▶ [The request]: Transcribe all of the material exactly. Any picture in it should be left out.

▶ [Source excerpt]:
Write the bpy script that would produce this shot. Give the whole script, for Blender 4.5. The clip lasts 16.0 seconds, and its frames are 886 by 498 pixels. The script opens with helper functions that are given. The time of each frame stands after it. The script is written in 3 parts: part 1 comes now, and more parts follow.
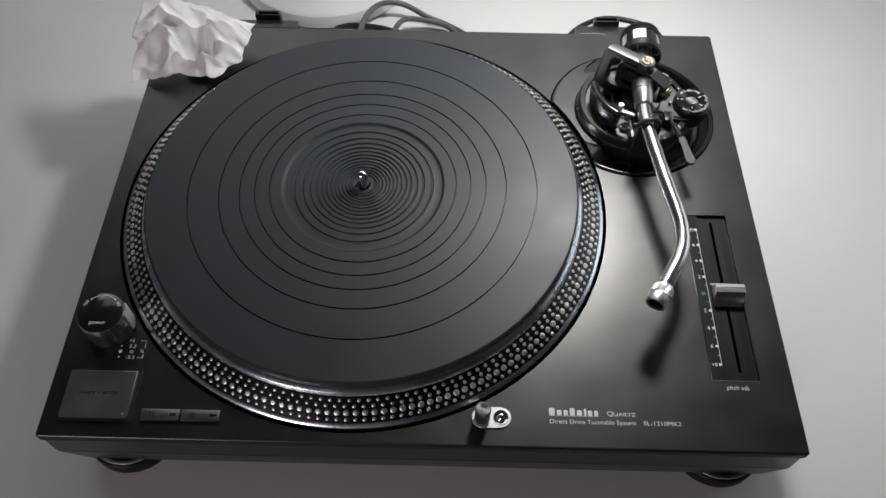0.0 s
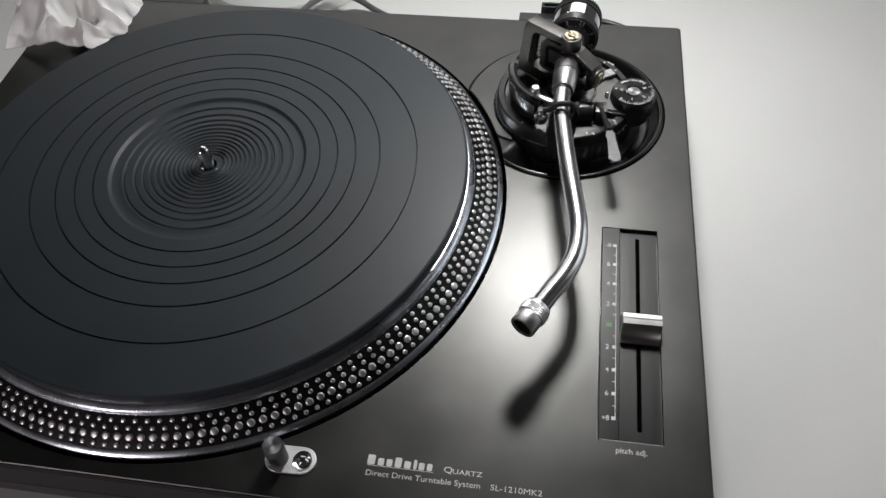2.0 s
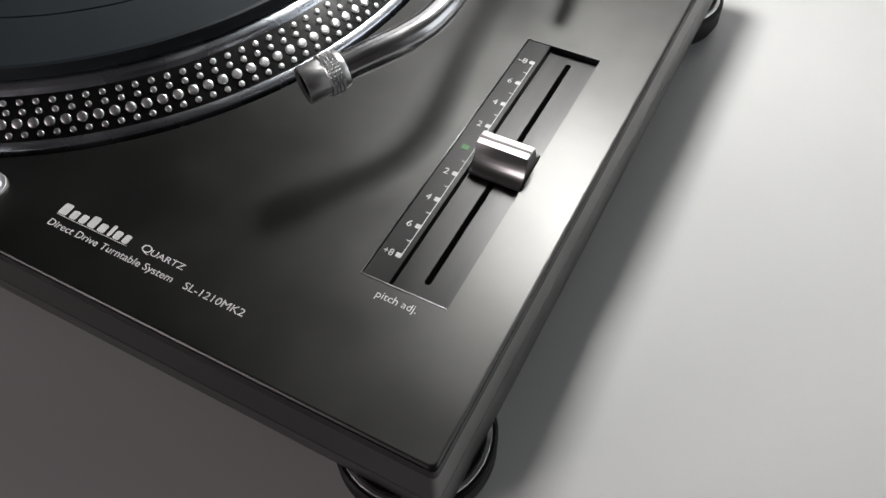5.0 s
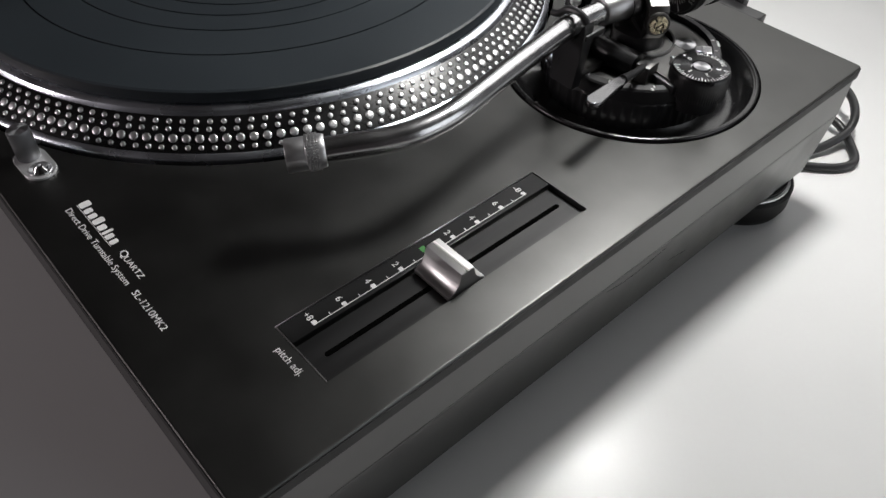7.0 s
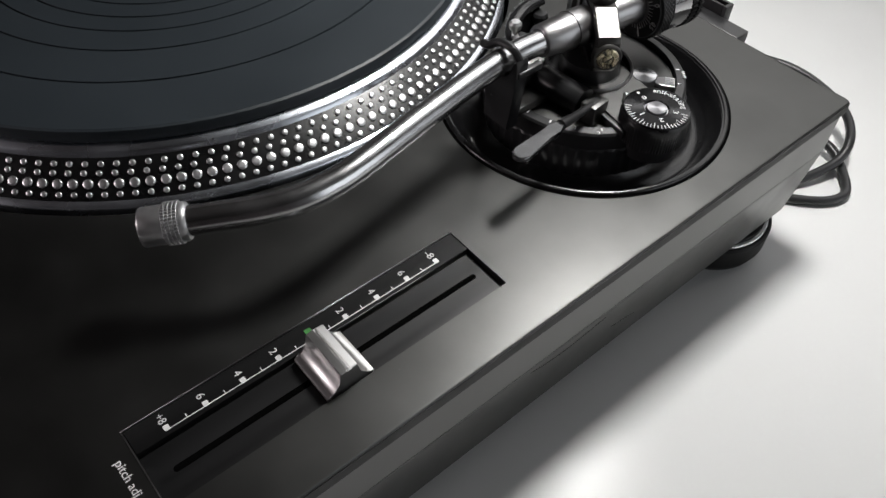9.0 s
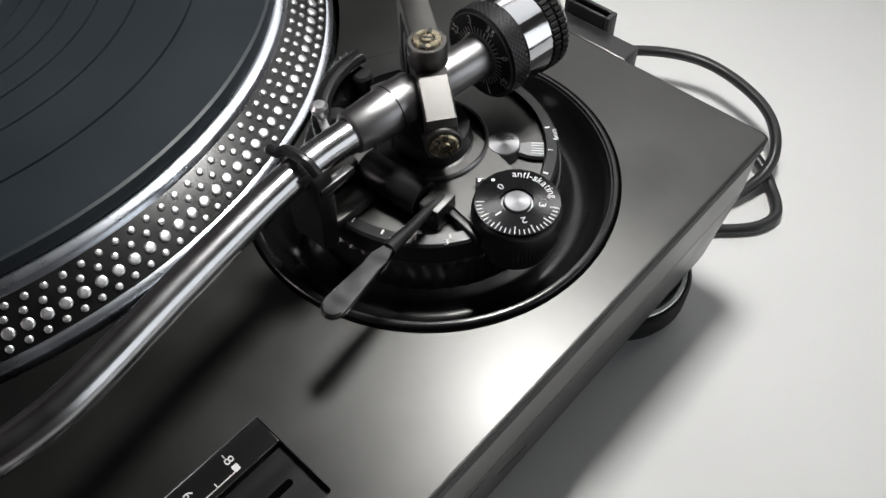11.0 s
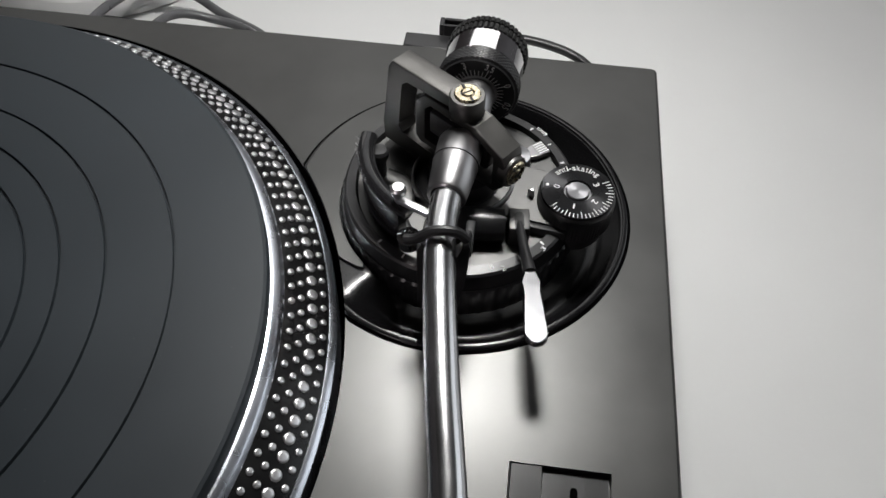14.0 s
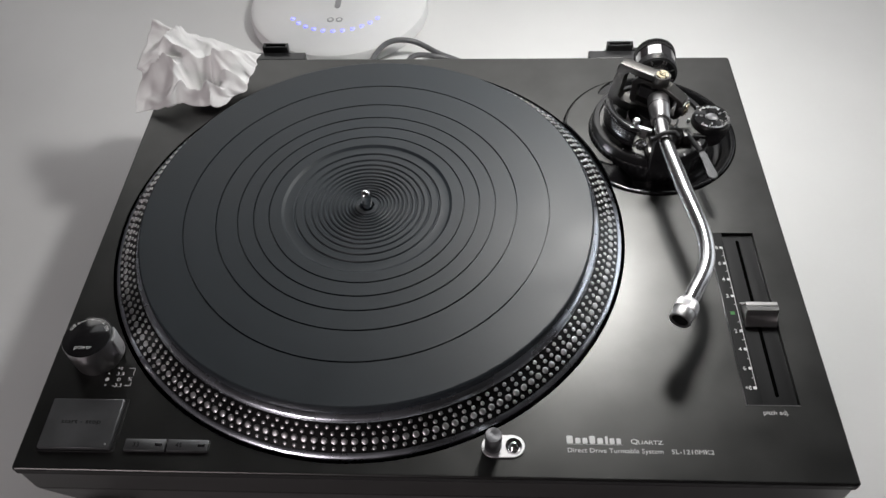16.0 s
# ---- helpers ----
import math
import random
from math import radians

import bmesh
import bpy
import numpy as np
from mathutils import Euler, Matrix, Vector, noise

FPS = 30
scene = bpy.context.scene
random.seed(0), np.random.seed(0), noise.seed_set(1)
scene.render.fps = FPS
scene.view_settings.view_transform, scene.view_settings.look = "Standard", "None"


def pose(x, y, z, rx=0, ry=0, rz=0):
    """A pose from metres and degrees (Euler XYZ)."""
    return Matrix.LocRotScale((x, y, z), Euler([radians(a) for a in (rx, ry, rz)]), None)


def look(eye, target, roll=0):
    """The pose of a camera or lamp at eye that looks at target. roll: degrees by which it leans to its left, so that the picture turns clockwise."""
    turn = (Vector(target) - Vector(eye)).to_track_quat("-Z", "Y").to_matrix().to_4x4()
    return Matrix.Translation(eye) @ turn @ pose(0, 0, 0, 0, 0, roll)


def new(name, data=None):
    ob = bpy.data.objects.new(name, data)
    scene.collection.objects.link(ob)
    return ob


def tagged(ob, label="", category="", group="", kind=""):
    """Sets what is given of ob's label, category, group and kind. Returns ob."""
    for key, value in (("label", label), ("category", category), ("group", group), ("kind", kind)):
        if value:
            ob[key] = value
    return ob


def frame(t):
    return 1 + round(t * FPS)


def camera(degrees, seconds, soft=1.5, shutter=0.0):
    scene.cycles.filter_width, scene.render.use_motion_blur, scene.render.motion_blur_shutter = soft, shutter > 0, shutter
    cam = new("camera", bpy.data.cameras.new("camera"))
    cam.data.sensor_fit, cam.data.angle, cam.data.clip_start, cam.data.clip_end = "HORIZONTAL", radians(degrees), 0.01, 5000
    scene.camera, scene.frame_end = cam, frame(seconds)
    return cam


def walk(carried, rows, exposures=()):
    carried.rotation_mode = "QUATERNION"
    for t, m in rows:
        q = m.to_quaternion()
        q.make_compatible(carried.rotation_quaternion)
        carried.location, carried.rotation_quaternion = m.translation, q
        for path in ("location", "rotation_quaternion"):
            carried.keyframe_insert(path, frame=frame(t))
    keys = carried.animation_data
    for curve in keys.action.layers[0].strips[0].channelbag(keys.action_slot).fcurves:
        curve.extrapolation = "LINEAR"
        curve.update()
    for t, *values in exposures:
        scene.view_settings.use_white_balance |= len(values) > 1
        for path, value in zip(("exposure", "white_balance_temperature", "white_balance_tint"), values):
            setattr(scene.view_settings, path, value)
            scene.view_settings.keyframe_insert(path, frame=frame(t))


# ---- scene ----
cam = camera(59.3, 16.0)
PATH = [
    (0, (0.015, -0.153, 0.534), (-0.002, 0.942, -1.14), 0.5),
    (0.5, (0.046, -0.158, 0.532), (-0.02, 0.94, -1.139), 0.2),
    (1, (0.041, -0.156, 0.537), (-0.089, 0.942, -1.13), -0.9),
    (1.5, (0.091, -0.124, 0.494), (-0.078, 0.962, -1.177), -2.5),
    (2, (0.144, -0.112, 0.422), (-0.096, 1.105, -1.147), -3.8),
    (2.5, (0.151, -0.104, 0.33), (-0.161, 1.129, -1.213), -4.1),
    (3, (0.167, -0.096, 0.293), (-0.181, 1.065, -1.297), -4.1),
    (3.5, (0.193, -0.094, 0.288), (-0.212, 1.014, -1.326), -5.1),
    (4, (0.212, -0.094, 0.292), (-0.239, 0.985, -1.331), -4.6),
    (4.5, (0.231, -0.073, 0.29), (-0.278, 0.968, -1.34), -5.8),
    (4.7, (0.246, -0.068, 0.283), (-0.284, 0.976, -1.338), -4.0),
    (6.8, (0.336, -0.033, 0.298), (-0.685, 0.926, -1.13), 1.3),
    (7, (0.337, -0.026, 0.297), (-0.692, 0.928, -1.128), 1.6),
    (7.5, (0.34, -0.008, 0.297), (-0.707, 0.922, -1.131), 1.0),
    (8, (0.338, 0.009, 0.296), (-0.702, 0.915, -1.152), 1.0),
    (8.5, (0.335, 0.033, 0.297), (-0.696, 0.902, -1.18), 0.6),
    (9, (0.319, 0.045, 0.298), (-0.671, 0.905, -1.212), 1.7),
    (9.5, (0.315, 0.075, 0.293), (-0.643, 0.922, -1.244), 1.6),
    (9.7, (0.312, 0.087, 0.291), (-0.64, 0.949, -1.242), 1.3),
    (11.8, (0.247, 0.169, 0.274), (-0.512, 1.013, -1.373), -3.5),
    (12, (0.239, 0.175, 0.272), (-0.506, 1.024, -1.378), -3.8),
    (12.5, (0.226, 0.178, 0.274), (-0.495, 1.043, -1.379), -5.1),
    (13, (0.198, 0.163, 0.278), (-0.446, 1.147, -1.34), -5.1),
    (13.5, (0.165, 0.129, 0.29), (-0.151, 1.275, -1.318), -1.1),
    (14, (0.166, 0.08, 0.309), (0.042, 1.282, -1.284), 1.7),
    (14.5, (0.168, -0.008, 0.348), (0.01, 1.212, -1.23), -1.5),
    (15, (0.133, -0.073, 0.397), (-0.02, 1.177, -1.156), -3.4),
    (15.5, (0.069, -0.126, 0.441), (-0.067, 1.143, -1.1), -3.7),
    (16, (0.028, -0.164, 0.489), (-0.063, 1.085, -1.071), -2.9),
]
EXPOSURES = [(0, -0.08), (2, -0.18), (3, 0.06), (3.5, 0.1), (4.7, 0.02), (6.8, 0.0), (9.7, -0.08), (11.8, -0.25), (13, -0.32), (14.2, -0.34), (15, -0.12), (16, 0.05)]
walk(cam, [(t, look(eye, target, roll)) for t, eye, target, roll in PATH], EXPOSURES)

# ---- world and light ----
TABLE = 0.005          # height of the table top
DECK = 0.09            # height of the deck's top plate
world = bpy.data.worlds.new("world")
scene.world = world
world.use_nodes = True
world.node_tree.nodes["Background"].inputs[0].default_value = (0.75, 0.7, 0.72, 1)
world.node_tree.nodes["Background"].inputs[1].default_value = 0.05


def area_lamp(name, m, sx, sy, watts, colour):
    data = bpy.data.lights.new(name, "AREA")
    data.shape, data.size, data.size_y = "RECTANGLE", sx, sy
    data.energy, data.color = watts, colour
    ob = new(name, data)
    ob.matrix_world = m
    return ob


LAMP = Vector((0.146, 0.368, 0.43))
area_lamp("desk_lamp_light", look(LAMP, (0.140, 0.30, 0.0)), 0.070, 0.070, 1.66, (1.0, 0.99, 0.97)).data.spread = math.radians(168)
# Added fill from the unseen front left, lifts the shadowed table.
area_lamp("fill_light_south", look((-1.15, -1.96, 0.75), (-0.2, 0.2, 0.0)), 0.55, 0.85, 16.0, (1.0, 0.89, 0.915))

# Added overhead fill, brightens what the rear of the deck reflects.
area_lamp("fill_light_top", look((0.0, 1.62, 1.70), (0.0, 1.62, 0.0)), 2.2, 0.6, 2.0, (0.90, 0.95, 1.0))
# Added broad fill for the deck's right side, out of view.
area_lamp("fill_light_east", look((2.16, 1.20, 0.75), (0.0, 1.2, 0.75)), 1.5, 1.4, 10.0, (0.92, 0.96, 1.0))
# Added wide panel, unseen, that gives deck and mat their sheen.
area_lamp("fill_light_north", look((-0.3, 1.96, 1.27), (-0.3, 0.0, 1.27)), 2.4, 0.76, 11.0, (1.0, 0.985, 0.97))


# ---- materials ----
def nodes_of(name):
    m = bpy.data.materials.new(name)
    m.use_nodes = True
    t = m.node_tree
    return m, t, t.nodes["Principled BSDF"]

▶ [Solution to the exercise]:
Write the bpy script that would produce this shot. Give the whole script, for Blender 4.5. The clip lasts 16.0 seconds, and its frames are 886 by 498 pixels. The script opens with helper functions that are given. The time of each frame stands after it. The script is written in 3 parts: part 1 comes now, and more parts follow.
0.0 s
2.0 s
5.0 s
7.0 s
9.0 s
11.0 s
14.0 s
16.0 s
# ---- helpers ----
import math
import random
from math import radians

import bmesh
import bpy
import numpy as np
from mathutils import Euler, Matrix, Vector, noise

FPS = 30
scene = bpy.context.scene
random.seed(0), np.random.seed(0), noise.seed_set(1)
scene.render.fps = FPS
scene.view_settings.view_transform, scene.view_settings.look = "Standard", "None"


def pose(x, y, z, rx=0, ry=0, rz=0):
    """A pose from metres and degrees (Euler XYZ)."""
    return Matrix.LocRotScale((x, y, z), Euler([radians(a) for a in (rx, ry, rz)]), None)


def look(eye, target, roll=0):
    """The pose of a camera or lamp at eye that looks at target. roll: degrees by which it leans to its left, so that the picture turns clockwise."""
    turn = (Vector(target) - Vector(eye)).to_track_quat("-Z", "Y").to_matrix().to_4x4()
    return Matrix.Translation(eye) @ turn @ pose(0, 0, 0, 0, 0, roll)


def new(name, data=None):
    ob = bpy.data.objects.new(name, data)
    scene.collection.objects.link(ob)
    return ob


def tagged(ob, label="", category="", group="", kind=""):
    """Sets what is given of ob's label, category, group and kind. Returns ob."""
    for key, value in (("label", label), ("category", category), ("group", group), ("kind", kind)):
        if value:
            ob[key] = value
    return ob


def frame(t):
    return 1 + round(t * FPS)


def camera(degrees, seconds, soft=1.5, shutter=0.0):
    scene.cycles.filter_width, scene.render.use_motion_blur, scene.render.motion_blur_shutter = soft, shutter > 0, shutter
    cam = new("camera", bpy.data.cameras.new("camera"))
    cam.data.sensor_fit, cam.data.angle, cam.data.clip_start, cam.data.clip_end = "HORIZONTAL", radians(degrees), 0.01, 5000
    scene.camera, scene.frame_end = cam, frame(seconds)
    return cam


def walk(carried, rows, exposures=()):
    carried.rotation_mode = "QUATERNION"
    for t, m in rows:
        q = m.to_quaternion()
        q.make_compatible(carried.rotation_quaternion)
        carried.location, carried.rotation_quaternion = m.translation, q
        for path in ("location", "rotation_quaternion"):
            carried.keyframe_insert(path, frame=frame(t))
    keys = carried.animation_data
    for curve in keys.action.layers[0].strips[0].channelbag(keys.action_slot).fcurves:
        curve.extrapolation = "LINEAR"
        curve.update()
    for t, *values in exposures:
        scene.view_settings.use_white_balance |= len(values) > 1
        for path, value in zip(("exposure", "white_balance_temperature", "white_balance_tint"), values):
            setattr(scene.view_settings, path, value)
            scene.view_settings.keyframe_insert(path, frame=frame(t))


# ---- scene ----
cam = camera(59.3, 16.0)
PATH = [
    (0, (0.015, -0.153, 0.534), (-0.002, 0.942, -1.14), 0.5),
    (0.5, (0.046, -0.158, 0.532), (-0.02, 0.94, -1.139), 0.2),
    (1, (0.041, -0.156, 0.537), (-0.089, 0.942, -1.13), -0.9),
    (1.5, (0.091, -0.124, 0.494), (-0.078, 0.962, -1.177), -2.5),
    (2, (0.144, -0.112, 0.422), (-0.096, 1.105, -1.147), -3.8),
    (2.5, (0.151, -0.104, 0.33), (-0.161, 1.129, -1.213), -4.1),
    (3, (0.167, -0.096, 0.293), (-0.181, 1.065, -1.297), -4.1),
    (3.5, (0.193, -0.094, 0.288), (-0.212, 1.014, -1.326), -5.1),
    (4, (0.212, -0.094, 0.292), (-0.239, 0.985, -1.331), -4.6),
    (4.5, (0.231, -0.073, 0.29), (-0.278, 0.968, -1.34), -5.8),
    (4.7, (0.246, -0.068, 0.283), (-0.284, 0.976, -1.338), -4.0),
    (6.8, (0.336, -0.033, 0.298), (-0.685, 0.926, -1.13), 1.3),
    (7, (0.337, -0.026, 0.297), (-0.692, 0.928, -1.128), 1.6),
    (7.5, (0.34, -0.008, 0.297), (-0.707, 0.922, -1.131), 1.0),
    (8, (0.338, 0.009, 0.296), (-0.702, 0.915, -1.152), 1.0),
    (8.5, (0.335, 0.033, 0.297), (-0.696, 0.902, -1.18), 0.6),
    (9, (0.319, 0.045, 0.298), (-0.671, 0.905, -1.212), 1.7),
    (9.5, (0.315, 0.075, 0.293), (-0.643, 0.922, -1.244), 1.6),
    (9.7, (0.312, 0.087, 0.291), (-0.64, 0.949, -1.242), 1.3),
    (11.8, (0.247, 0.169, 0.274), (-0.512, 1.013, -1.373), -3.5),
    (12, (0.239, 0.175, 0.272), (-0.506, 1.024, -1.378), -3.8),
    (12.5, (0.226, 0.178, 0.274), (-0.495, 1.043, -1.379), -5.1),
    (13, (0.198, 0.163, 0.278), (-0.446, 1.147, -1.34), -5.1),
    (13.5, (0.165, 0.129, 0.29), (-0.151, 1.275, -1.318), -1.1),
    (14, (0.166, 0.08, 0.309), (0.042, 1.282, -1.284), 1.7),
    (14.5, (0.168, -0.008, 0.348), (0.01, 1.212, -1.23), -1.5),
    (15, (0.133, -0.073, 0.397), (-0.02, 1.177, -1.156), -3.4),
    (15.5, (0.069, -0.126, 0.441), (-0.067, 1.143, -1.1), -3.7),
    (16, (0.028, -0.164, 0.489), (-0.063, 1.085, -1.071), -2.9),
]
EXPOSURES = [(0, -0.08), (2, -0.18), (3, 0.06), (3.5, 0.1), (4.7, 0.02), (6.8, 0.0), (9.7, -0.08), (11.8, -0.25), (13, -0.32), (14.2, -0.34), (15, -0.12), (16, 0.05)]
walk(cam, [(t, look(eye, target, roll)) for t, eye, target, roll in PATH], EXPOSURES)

# ---- world and light ----
TABLE = 0.005          # height of the table top
DECK = 0.09            # height of the deck's top plate
world = bpy.data.worlds.new("world")
scene.world = world
world.use_nodes = True
world.node_tree.nodes["Background"].inputs[0].default_value = (0.75, 0.7, 0.72, 1)
world.node_tree.nodes["Background"].inputs[1].default_value = 0.05


def area_lamp(name, m, sx, sy, watts, colour):
    data = bpy.data.lights.new(name, "AREA")
    data.shape, data.size, data.size_y = "RECTANGLE", sx, sy
    data.energy, data.color = watts, colour
    ob = new(name, data)
    ob.matrix_world = m
    return ob


LAMP = Vector((0.146, 0.368, 0.43))
area_lamp("desk_lamp_light", look(LAMP, (0.140, 0.30, 0.0)), 0.070, 0.070, 1.66, (1.0, 0.99, 0.97)).data.spread = math.radians(168)
# Added fill from the unseen front left, lifts the shadowed table.
area_lamp("fill_light_south", look((-1.15, -1.96, 0.75), (-0.2, 0.2, 0.0)), 0.55, 0.85, 16.0, (1.0, 0.89, 0.915))

# Added overhead fill, brightens what the rear of the deck reflects.
area_lamp("fill_light_top", look((0.0, 1.62, 1.70), (0.0, 1.62, 0.0)), 2.2, 0.6, 2.0, (0.90, 0.95, 1.0))
# Added broad fill for the deck's right side, out of view.
area_lamp("fill_light_east", look((2.16, 1.20, 0.75), (0.0, 1.2, 0.75)), 1.5, 1.4, 10.0, (0.92, 0.96, 1.0))
# Added wide panel, unseen, that gives deck and mat their sheen.
area_lamp("fill_light_north", look((-0.3, 1.96, 1.27), (-0.3, 0.0, 1.27)), 2.4, 0.76, 11.0, (1.0, 0.985, 0.97))


# ---- materials ----
def nodes_of(name):
    m = bpy.data.materials.new(name)
    m.use_nodes = True
    t = m.node_tree
    return m, t, t.nodes["Principled BSDF"]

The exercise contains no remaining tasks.